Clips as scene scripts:
——

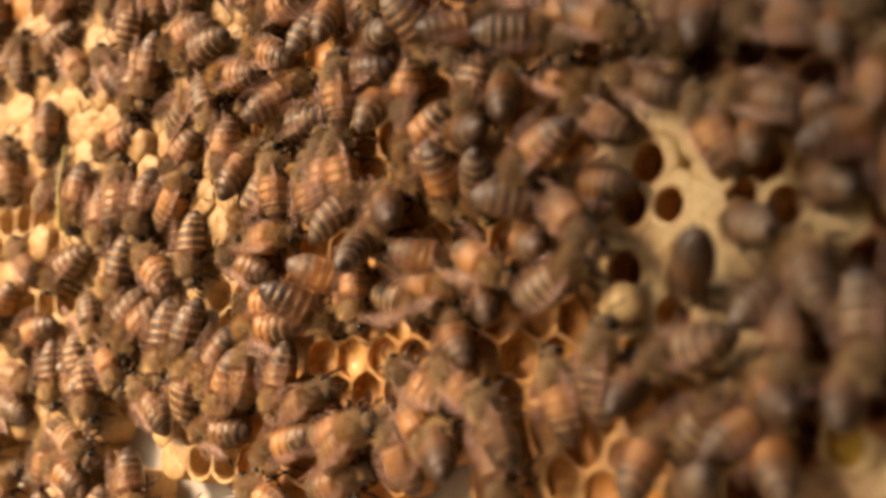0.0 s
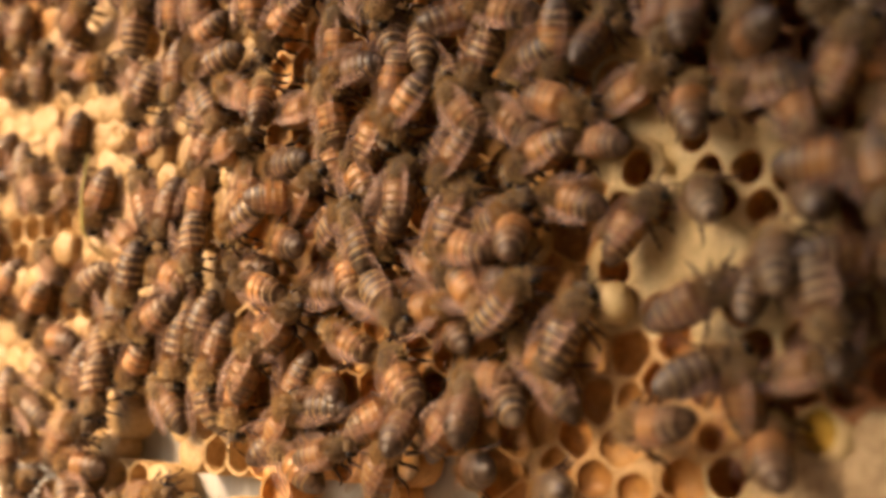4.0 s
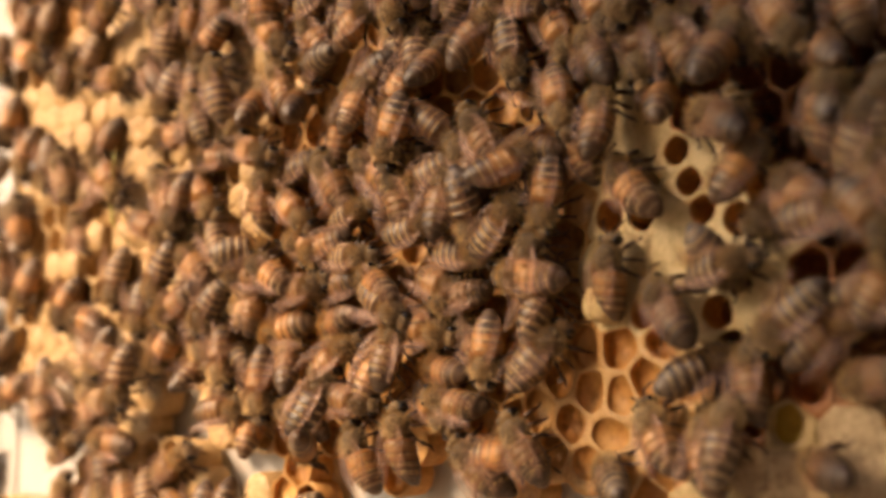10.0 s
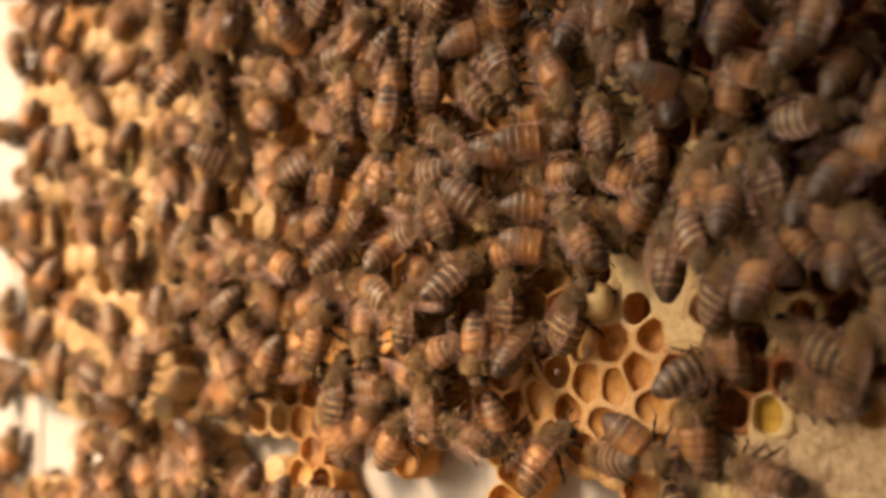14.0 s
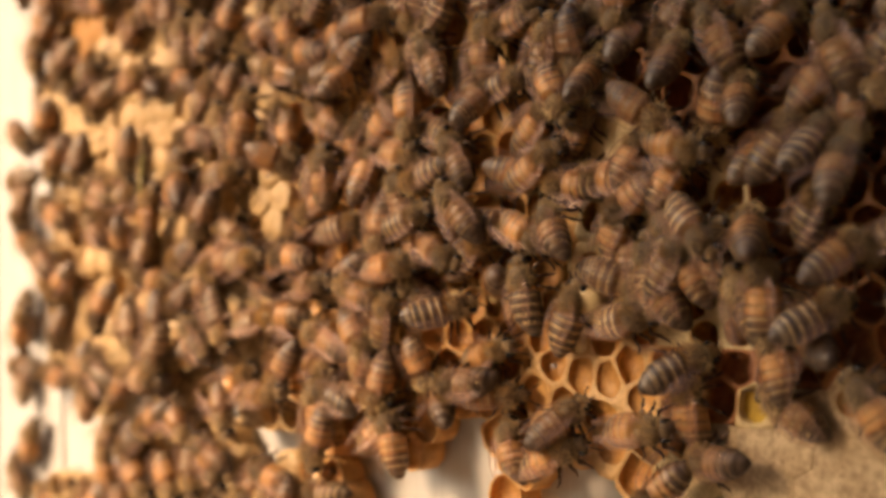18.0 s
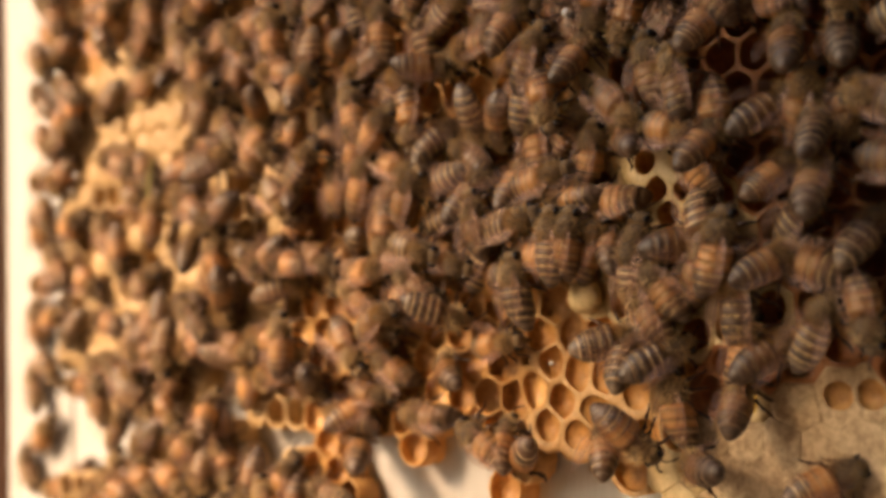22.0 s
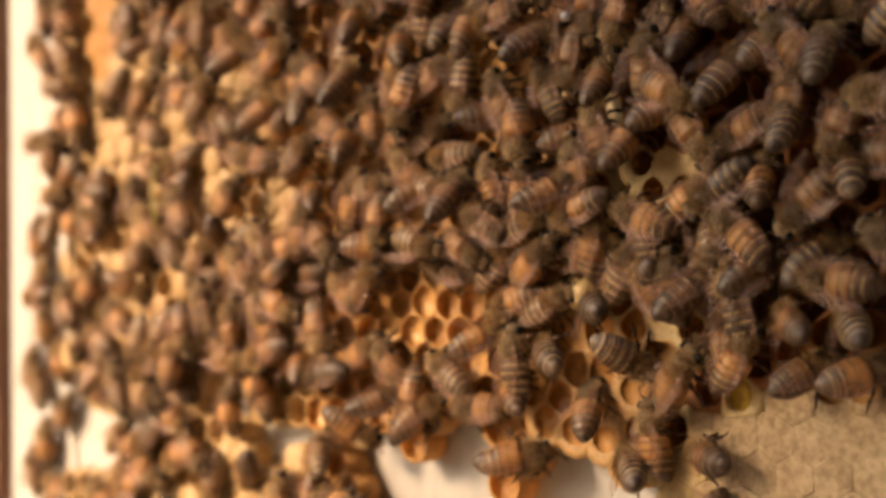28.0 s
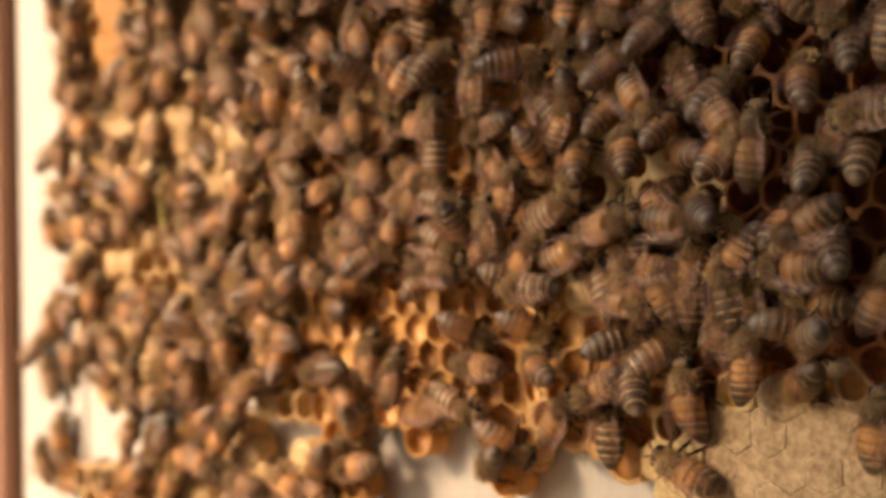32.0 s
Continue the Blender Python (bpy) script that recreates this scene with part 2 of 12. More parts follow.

——

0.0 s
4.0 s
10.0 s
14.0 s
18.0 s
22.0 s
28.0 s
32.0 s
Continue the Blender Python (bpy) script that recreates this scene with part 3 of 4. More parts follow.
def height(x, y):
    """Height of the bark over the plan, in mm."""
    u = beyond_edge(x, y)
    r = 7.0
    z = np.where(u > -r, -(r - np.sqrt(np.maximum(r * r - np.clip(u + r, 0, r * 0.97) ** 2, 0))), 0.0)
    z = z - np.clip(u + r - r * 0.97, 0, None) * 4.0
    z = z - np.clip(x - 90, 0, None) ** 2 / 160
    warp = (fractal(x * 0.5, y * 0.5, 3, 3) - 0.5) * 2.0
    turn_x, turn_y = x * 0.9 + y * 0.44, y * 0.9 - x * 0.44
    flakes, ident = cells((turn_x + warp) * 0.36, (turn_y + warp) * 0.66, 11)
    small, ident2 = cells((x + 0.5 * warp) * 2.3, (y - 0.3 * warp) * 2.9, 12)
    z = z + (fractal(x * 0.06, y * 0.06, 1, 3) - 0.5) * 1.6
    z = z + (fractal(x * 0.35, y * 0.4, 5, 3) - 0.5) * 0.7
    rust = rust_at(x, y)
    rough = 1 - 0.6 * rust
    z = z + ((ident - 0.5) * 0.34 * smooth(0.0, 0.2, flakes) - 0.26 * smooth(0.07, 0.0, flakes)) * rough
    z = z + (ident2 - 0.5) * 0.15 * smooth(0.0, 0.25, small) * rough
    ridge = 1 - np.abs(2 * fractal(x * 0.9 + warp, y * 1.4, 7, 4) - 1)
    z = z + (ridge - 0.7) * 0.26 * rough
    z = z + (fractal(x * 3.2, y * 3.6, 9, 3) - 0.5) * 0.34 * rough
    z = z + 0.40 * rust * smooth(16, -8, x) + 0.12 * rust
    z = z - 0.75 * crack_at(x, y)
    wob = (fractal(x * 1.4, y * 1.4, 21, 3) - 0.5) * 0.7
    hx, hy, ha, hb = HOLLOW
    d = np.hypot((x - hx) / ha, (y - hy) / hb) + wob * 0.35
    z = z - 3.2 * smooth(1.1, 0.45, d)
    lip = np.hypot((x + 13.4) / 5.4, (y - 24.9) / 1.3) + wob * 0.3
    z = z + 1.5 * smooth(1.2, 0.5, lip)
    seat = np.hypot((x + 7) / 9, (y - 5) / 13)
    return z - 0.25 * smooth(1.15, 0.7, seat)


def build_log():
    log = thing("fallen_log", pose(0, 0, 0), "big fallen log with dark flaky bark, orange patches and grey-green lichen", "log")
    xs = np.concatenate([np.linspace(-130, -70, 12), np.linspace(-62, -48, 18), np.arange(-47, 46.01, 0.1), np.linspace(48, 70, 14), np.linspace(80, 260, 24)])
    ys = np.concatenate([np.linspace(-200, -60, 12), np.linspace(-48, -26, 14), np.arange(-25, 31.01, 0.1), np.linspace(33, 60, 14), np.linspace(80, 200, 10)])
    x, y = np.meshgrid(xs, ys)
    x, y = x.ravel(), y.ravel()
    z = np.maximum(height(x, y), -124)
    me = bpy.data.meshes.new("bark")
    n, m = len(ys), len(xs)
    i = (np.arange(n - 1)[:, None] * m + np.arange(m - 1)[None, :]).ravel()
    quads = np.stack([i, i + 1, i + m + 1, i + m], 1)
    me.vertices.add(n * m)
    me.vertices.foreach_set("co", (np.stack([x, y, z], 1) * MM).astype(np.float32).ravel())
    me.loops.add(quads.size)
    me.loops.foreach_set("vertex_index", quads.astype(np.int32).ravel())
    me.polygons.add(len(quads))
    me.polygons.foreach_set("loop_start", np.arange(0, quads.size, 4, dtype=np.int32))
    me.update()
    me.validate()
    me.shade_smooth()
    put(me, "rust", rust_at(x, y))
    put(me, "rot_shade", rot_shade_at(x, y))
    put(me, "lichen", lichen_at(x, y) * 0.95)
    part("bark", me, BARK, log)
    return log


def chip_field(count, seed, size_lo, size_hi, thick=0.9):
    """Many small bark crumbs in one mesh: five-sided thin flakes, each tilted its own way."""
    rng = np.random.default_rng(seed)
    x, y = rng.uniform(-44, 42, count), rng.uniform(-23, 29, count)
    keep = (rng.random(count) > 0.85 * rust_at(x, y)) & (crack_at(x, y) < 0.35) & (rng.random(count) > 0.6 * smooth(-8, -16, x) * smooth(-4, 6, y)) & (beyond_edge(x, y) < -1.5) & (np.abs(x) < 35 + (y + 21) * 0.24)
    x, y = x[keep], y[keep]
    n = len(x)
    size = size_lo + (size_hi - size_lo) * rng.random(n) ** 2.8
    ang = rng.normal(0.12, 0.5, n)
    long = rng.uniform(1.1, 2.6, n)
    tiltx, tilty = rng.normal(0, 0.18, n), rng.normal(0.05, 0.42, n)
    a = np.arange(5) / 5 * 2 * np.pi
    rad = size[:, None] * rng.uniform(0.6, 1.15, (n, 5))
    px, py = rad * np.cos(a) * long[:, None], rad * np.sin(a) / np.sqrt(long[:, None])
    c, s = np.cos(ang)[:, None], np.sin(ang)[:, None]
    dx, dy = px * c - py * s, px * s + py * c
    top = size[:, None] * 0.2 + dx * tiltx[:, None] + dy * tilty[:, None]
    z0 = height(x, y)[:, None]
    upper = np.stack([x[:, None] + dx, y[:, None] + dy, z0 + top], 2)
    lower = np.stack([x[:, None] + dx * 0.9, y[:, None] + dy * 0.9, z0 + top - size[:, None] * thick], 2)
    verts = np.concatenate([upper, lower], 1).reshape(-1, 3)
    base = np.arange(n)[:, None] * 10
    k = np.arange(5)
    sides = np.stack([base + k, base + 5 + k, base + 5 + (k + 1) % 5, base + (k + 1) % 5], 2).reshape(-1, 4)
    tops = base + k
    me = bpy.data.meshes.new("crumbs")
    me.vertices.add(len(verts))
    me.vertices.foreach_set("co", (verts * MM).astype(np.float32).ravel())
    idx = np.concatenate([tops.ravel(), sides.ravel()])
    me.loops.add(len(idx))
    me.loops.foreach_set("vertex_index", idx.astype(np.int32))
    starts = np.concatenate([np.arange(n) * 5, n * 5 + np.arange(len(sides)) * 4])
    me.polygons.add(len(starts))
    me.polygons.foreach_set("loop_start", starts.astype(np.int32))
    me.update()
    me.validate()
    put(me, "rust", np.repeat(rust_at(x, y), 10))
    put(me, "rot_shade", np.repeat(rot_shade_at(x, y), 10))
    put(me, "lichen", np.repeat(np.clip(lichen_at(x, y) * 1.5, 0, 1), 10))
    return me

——

Request:
Copy every line above that includes the string "More".

Task output:
Continue the Blender Python (bpy) script that recreates this scene with part 2 of 12. More parts follow.
Continue the Blender Python (bpy) script that recreates this scene with part 3 of 4. More parts follow.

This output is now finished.